SUPPLIED DATA =
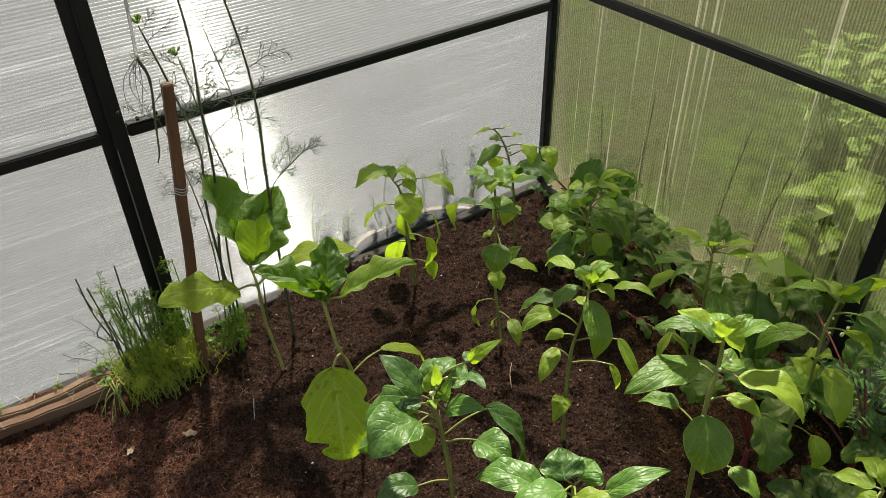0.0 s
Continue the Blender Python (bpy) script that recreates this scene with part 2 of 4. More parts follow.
# young leaf colour, also given to sunlit leaves to paint them brighter
M_lime = leaf_material("young_and_sunlit_pepper_leaf", (0.16, 0.25, 0.016), (0.27, 0.38, 0.03), (0.32, 0.42, 0.12), (0.42, 0.60, 0.04), 0.46, 0.6, 0.2, 0.55, 5.0, 0.6)
M_yellow = leaf_material("yellowing_leaf", (0.13, 0.25, 0.012), (0.28, 0.40, 0.02), (0.55, 0.60, 0.24), (0.56, 0.78, 0.03), 0.55, 0.7, 0.0, 0.4, 5.0, 0.8, 0.62, 0.65, 0.9)
M_egg = leaf_material("aubergine_leaf", (0.034, 0.095, 0.008), (0.085, 0.175, 0.016), (0.22, 0.30, 0.09), (0.19, 0.37, 0.008), 0.55, 0.9, 0.7, 0.5, 7.0, 0.8, 0.42)
M_egg_lime = leaf_material("old_aubergine_leaf", (0.105, 0.195, 0.012), (0.21, 0.33, 0.025), (0.36, 0.44, 0.15), (0.31, 0.50, 0.012), 0.55, 0.9, 0.4, 0.5)
M_egg_pale = leaf_material("pale_aubergine_leaf", (0.15, 0.235, 0.014), (0.27, 0.36, 0.026), (0.42, 0.50, 0.16), (0.56, 0.74, 0.02), 0.6, 0.9, 0.3, 0.25)
M_beet = leaf_material("beet_leaf", (0.030, 0.072, 0.011), (0.085, 0.155, 0.026), (0.25, 0.32, 0.13), (0.16, 0.36, 0.02), 0.5, 0.7, 0.0, 0.5, 5.0, 0.5)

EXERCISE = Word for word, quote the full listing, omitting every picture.

SOLUTION BELOW =
0.0 s
Continue the Blender Python (bpy) script that recreates this scene with part 2 of 4. More parts follow.
# young leaf colour, also given to sunlit leaves to paint them brighter
M_lime = leaf_material("young_and_sunlit_pepper_leaf", (0.16, 0.25, 0.016), (0.27, 0.38, 0.03), (0.32, 0.42, 0.12), (0.42, 0.60, 0.04), 0.46, 0.6, 0.2, 0.55, 5.0, 0.6)
M_yellow = leaf_material("yellowing_leaf", (0.13, 0.25, 0.012), (0.28, 0.40, 0.02), (0.55, 0.60, 0.24), (0.56, 0.78, 0.03), 0.55, 0.7, 0.0, 0.4, 5.0, 0.8, 0.62, 0.65, 0.9)
M_egg = leaf_material("aubergine_leaf", (0.034, 0.095, 0.008), (0.085, 0.175, 0.016), (0.22, 0.30, 0.09), (0.19, 0.37, 0.008), 0.55, 0.9, 0.7, 0.5, 7.0, 0.8, 0.42)
M_egg_lime = leaf_material("old_aubergine_leaf", (0.105, 0.195, 0.012), (0.21, 0.33, 0.025), (0.36, 0.44, 0.15), (0.31, 0.50, 0.012), 0.55, 0.9, 0.4, 0.5)
M_egg_pale = leaf_material("pale_aubergine_leaf", (0.15, 0.235, 0.014), (0.27, 0.36, 0.026), (0.42, 0.50, 0.16), (0.56, 0.74, 0.02), 0.6, 0.9, 0.3, 0.25)
M_beet = leaf_material("beet_leaf", (0.030, 0.072, 0.011), (0.085, 0.155, 0.026), (0.25, 0.32, 0.13), (0.16, 0.36, 0.02), 0.5, 0.7, 0.0, 0.5, 5.0, 0.5)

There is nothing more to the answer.